To sum up, the thermal imager connecting device provided by the application may implement installation and matching of a thermal imager, a smart display device and various external devices, thereby realizing multi-scenario and multi-device application and greatly expanding the application scenarios and functions.

It should be noted that the term “comprise” or “include” or any other variants thereof are intended to indicate non-exclusive inclusion, such that a process, method, article or device comprising a series of elements not only comprises elements that are listed, but also comprises other elements that are not clearly listed, or inherent elements of the process, method, article or device.

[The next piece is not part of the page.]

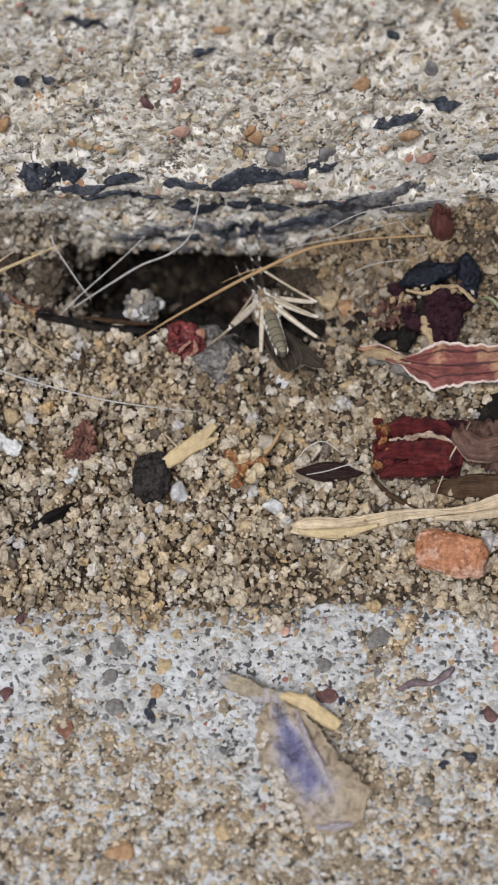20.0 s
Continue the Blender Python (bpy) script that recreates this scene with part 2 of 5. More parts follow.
def slab_sandy(x, y):
    """1 where the slab's skin is worn down to its sand, 0 where the paste is whole."""
    v = fbm(x, y, 6.0, 2.2, 3) + 0.20 * (-8.6 - y) + 0.6 * np.exp(-((x - 3.0) / 1.3) ** 2 - ((y + 9.5) / 2.0) ** 2)
    return smooth(-0.1, 0.35, v)


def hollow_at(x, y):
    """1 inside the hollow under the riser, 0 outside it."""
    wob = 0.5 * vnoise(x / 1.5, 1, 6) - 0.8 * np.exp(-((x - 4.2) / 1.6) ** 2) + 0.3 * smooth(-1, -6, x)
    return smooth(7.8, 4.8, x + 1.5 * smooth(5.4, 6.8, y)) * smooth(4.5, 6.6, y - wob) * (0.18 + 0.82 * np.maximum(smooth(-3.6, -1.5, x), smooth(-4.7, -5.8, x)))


def sand_height(x, y):
    """The sand drift in the joint: banked up at both ends, a slope down to the slab, a hollow under the riser."""
    z = np.interp(y, [-8, -6.6, -5.5, -4.3, -2, 0, 3, 5.3, 12], [-0.7, -0.1, 0.42, 0.80, 1.05, 1.4, 1.65, 1.85, 2.0])
    z = z + 0.45 * smooth(-3, -6, x) * smooth(-4, 0, y) + 1.1 * smooth(-4.5, -7.5, x) * smooth(0.8, 4.5, y)
    z = z - 0.45 * np.exp(-((x - 4.2) / 2.2) ** 2) * smooth(-4, 0, y)
    z = z + 0.5 * smooth(6, 9, x) * smooth(0.5, 4, y) + 1.2 * smooth(9, 13, x) * smooth(3, 6.5, y)
    z = z + 0.2 * vnoise(x / 2.2, y / 2.2, 3) * smooth(-6.5, -4, y) + 0.32 * fbm(x, y, 8.0, 0.9, 3)
    z = z + (1.1 * smooth(5.4, 8.2, y) + 0.25 * vnoise(x / 1.1, y / 1.1, 12)) * smooth(-1.6, -3.4, x) * smooth(-5.8, -4.6, x) * smooth(4.8, 5.8, y)
    z = z + 1.9 * smooth(7.2, 10.5, x) * smooth(5.3, 7.4, y)
    inner = hollow_at(x, y)
    return z - inner * (1.9 - 0.6 * smooth(-4, -8, x)) - 3.5 * inner * smooth(6.3, 8.2, y) * (0.15 + 0.85 * smooth(-3.0, -0.6, x))


# ---- structure ----
gx = spaced(-4000, -12, 17, 4000, 0.14, 12)
gz = spaced(-6, -5.9, 21, 150, 0.14, 10)
X, Z = np.meshgrid(gx, gz, indexing="ij")
wall_v = np.stack([X, wall_depth(X, Z), Z], -1).reshape(-1, 3)
nf = len(wall_v)
# top and back of the step, joined to the face's upper edge
top = np.stack([gx, np.full_like(gx, 900.0), np.full_like(gx, 150.0)], 1)
back = np.stack([gx, np.full_like(gx, 900.0), np.full_like(gx, -6.0)], 1)
wall_f = grid_faces(len(gx), len(gz))
edge = np.arange(len(gx)) * len(gz) + len(gz) - 1
t0 = nf + np.arange(len(gx))
b0 = t0 + len(gx)
cap = np.concatenate([np.stack([edge[:-1], edge[1:], t0[1:], t0[:-1]], 1), np.stack([t0[:-1], t0[1:], b0[1:], b0[:-1]], 1)])
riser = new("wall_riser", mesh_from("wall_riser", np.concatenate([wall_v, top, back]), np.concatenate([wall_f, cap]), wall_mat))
tagged(riser, "rough weathered concrete step riser with exposed grains", "concrete step", kind="structure")

gy = spaced(-1500, -18, -4.5, 60, 0.14)
X, Y = np.meshgrid(gx, gy, indexing="ij")
zs = slab_height(X, Y) - 14.0 * smooth(-5.6, -4.6, Y)
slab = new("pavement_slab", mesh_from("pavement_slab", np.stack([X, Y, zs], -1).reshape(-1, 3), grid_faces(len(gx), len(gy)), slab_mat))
tagged(slab, "pale grey worn concrete paving slab with sandy patches", "paving slab", kind="structure")

sx, sy = spaced(-4000, -12, 17, 90, 0.2, 6), np.arange(-7.4, 15, 0.2)
X, Y = np.meshgrid(sx, sy, indexing="ij")
bed = new("sand_bed", mesh_from("sand_bed", np.stack([X, Y, sand_height(X, Y) - 0.45], -1).reshape(-1, 3), grid_faces(len(sx), len(sy)), shaded_bed_mat))
tagged(bed, "packed sand filling the joint, coloured dark as shade between grains", "sand", kind="structure")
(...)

Unless otherwise specifically stated, an element defined by “comprise a” shall not exclude other identical elements in the process, method, article or device comprising the element.

The above embodiments are merely specific ones of the application, and the protection scope of the application is not limited to the above embodiments. Modifications or substitutions easily obtained by any skilled in the art in the technical scope of the application should fall within the protection scope of the application. Therefore, the protection scope of the application should be defined by the claims.